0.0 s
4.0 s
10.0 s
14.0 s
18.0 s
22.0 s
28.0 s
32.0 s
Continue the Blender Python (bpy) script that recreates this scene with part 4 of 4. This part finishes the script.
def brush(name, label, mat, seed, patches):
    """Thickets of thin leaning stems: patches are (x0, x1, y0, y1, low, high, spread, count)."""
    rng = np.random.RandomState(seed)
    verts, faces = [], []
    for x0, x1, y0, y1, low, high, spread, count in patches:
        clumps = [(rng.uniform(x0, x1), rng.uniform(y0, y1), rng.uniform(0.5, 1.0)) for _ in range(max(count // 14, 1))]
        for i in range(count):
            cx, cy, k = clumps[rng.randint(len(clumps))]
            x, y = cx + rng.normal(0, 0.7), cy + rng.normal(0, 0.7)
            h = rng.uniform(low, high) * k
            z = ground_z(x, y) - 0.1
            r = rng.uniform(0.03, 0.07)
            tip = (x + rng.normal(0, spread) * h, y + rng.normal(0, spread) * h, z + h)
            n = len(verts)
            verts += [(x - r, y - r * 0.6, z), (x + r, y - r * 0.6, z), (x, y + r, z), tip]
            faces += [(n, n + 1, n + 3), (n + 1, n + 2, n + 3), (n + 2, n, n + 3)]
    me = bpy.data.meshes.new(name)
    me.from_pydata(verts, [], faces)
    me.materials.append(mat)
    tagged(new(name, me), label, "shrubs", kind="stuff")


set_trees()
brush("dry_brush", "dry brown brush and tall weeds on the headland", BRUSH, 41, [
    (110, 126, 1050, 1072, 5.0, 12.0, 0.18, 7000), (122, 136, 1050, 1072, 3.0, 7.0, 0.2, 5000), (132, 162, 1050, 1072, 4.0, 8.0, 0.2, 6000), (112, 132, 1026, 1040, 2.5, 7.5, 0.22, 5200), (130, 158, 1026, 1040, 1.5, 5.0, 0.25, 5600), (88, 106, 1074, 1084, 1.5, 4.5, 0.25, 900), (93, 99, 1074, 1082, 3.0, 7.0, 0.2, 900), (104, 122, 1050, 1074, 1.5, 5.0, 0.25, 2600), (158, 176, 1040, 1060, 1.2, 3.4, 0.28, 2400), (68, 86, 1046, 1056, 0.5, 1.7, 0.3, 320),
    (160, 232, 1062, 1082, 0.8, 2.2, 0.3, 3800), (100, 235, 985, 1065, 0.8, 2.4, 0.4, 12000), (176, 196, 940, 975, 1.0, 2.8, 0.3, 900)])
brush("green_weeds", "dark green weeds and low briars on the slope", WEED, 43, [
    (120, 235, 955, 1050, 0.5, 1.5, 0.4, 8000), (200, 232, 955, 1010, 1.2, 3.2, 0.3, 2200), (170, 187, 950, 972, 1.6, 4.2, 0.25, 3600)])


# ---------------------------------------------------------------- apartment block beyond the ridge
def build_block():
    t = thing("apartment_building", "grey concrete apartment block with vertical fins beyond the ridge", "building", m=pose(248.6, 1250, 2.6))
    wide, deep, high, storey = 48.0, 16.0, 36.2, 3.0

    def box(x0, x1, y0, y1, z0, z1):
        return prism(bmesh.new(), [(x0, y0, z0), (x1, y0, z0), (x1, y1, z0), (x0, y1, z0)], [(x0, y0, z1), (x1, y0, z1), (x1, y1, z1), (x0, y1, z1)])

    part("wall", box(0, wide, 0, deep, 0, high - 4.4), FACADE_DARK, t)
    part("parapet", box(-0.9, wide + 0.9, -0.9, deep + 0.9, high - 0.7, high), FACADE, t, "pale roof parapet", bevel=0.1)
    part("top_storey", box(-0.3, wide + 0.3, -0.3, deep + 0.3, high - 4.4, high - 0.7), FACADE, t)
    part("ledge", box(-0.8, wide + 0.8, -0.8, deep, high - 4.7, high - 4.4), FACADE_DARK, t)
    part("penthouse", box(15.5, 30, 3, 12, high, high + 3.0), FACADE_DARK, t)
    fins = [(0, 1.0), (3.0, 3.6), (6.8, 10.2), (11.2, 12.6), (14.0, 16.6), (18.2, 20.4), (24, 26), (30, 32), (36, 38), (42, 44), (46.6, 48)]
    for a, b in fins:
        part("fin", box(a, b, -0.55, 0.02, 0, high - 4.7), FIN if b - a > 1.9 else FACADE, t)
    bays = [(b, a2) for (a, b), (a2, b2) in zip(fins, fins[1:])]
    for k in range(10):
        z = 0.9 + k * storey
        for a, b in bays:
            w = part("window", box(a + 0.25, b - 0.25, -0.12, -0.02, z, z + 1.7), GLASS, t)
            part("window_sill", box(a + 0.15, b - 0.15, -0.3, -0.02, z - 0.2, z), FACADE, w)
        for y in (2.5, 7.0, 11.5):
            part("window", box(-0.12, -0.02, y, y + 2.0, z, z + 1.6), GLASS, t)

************

Set problem -> For this exercise, gather every line of the data that contains the word "with".

Exercise output ->
Continue the Blender Python (bpy) script that recreates this scene with part 4 of 4. This part finishes the script.
    t = thing("apartment_building", "grey concrete apartment block with vertical fins beyond the ridge", "building", m=pose(248.6, 1250, 2.6))